Jim continued playing club cricket with Pasadena CC until 1973 and then afterward at University CC along with Dr. Tony Verity. He tried to balance his cricket with life as a real-estate appraiser in the Los Angeles, though Doreen never warmed to Los Angeles and the pair eventually divorced as she returned to England.

Jim remarried and had three more kids as he returned to the national cricket scene in 1978 in an administrative capacity as the president of the USA Cricket Association. It was during his tenure that USA competed for the first time in the ICC Trophy, which is now known as the World Cup Qualifier, in England in 1979.

“He would travel the country personally with his wife, my stepmom,” John said. “He would go to each of the four zones in the USA, the east zone, look at the games and the players to see if they were any good. No other president did that. He was never home. He was always flying around the country looking at different players.

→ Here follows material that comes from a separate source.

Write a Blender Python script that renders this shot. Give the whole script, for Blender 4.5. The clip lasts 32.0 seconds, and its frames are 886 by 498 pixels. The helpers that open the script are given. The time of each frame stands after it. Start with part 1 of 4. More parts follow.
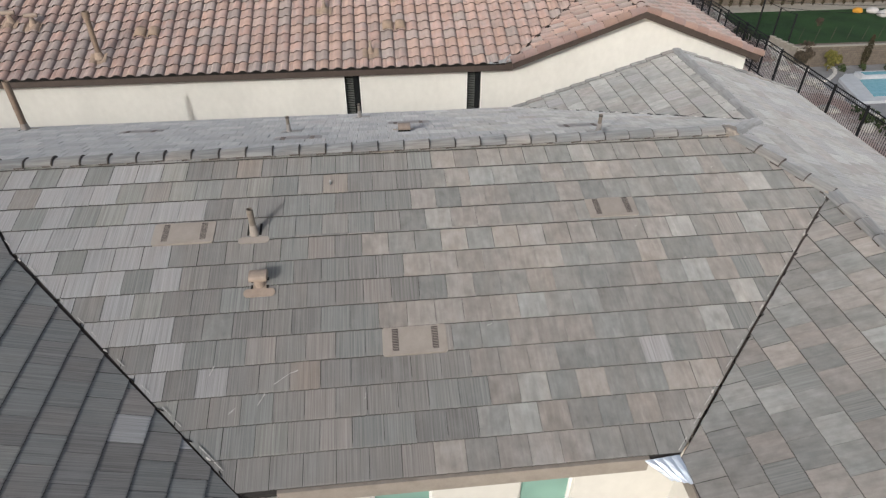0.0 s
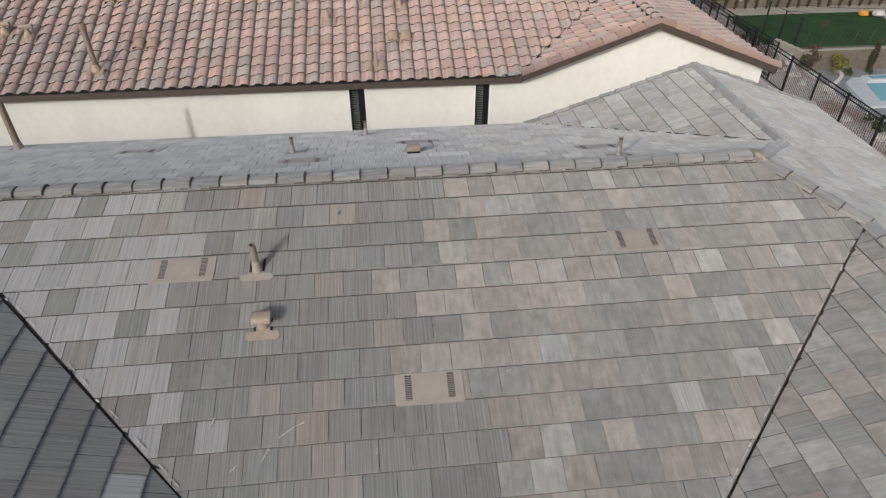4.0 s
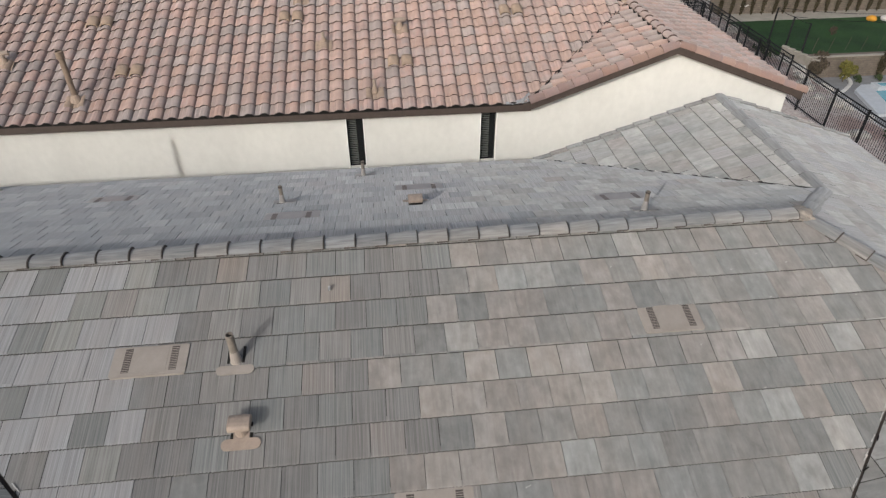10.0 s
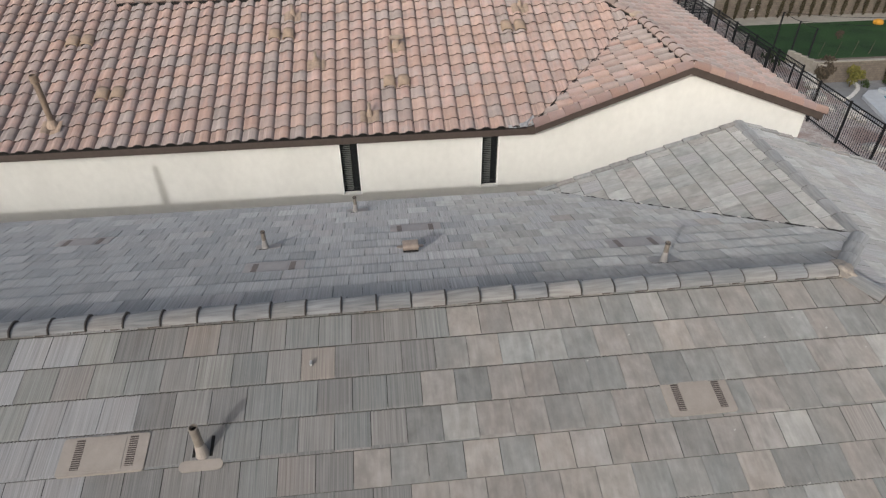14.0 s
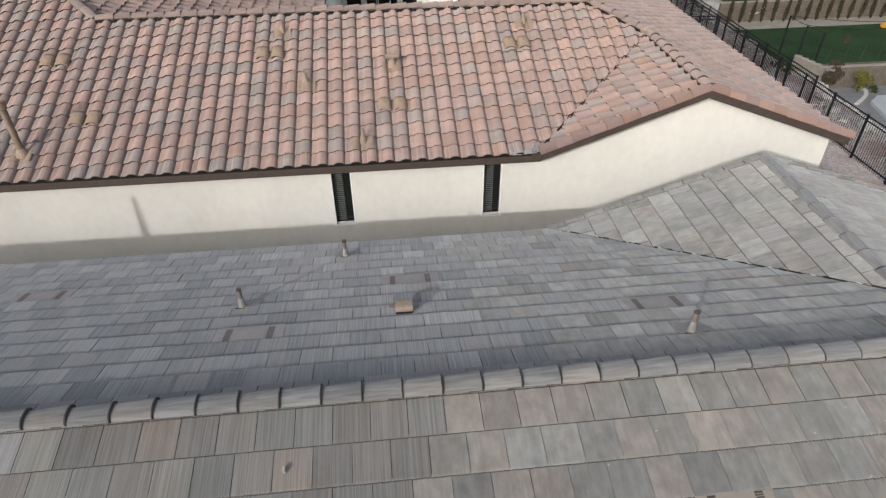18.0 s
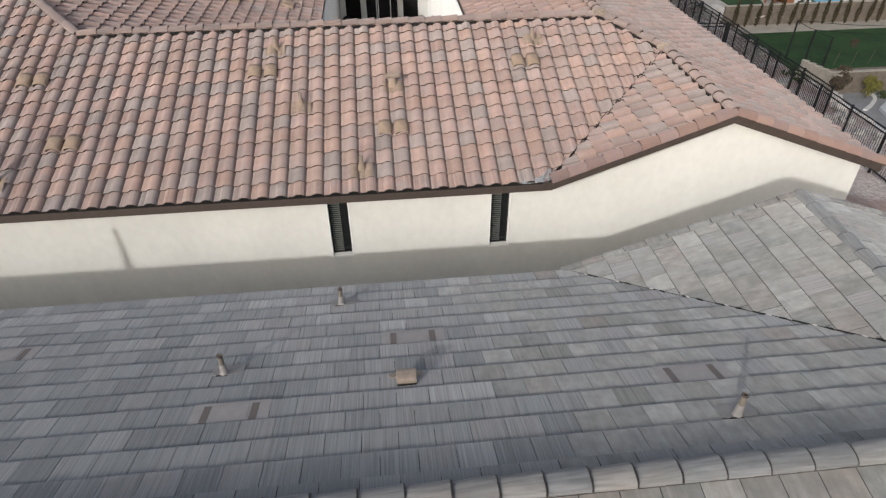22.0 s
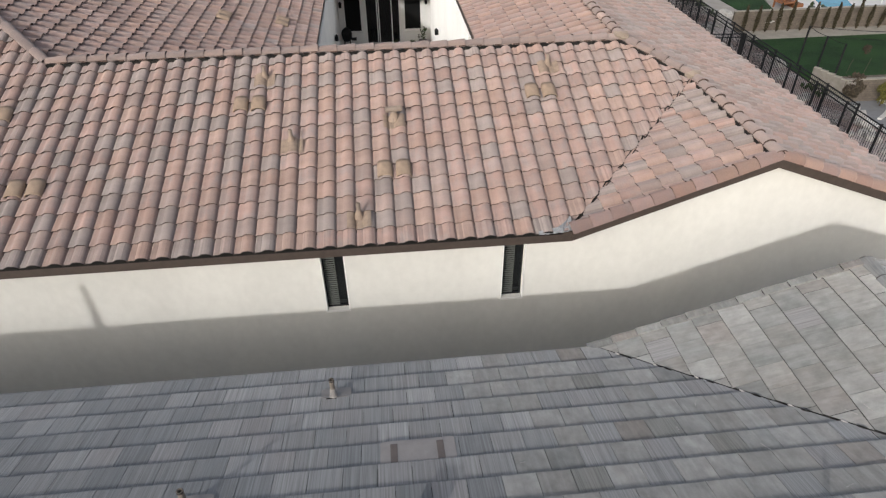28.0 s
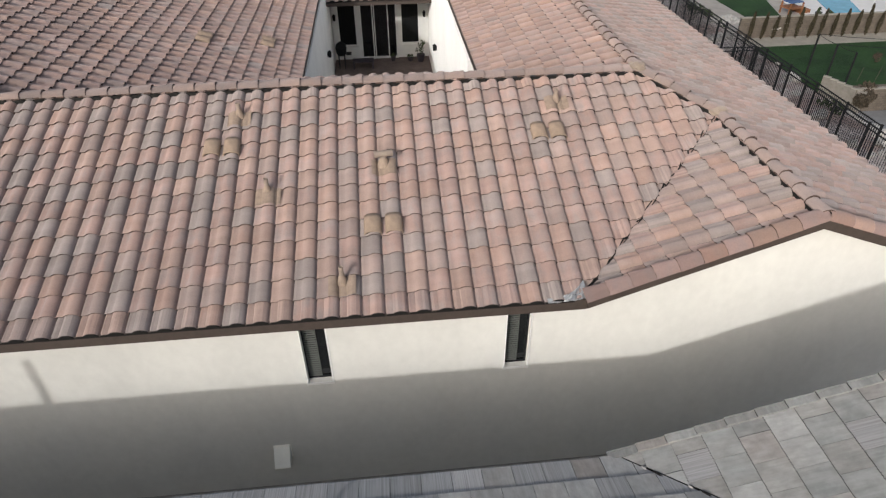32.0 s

“He didn’t want anyone on the team if he didn’t know. He had to see them and watch them play. He was very hands on like that. He knew what he wanted and got what he wanted. We only lost one game at that ICC Trophy against Sri Lanka and we should have beaten them. We had them on the ropes.”

The inability to get past Sri Lanka left a sour taste in Reid’s mouth. By 1980, he left as president of USACA and disappeared from cricket almost altogether, aside from sporadic appearances at Woodley Park in Los Angeles. In later years he suffered from dementia as well as a series of strokes, the last of which finally took his life on September 27. But his cricketing legacy lives on in southern California through his son John and countless generations of players at Pasadena CC, University CC and the rest of the Southern California Cricket Association.

“He loved playing for the US and leading the US,” John said.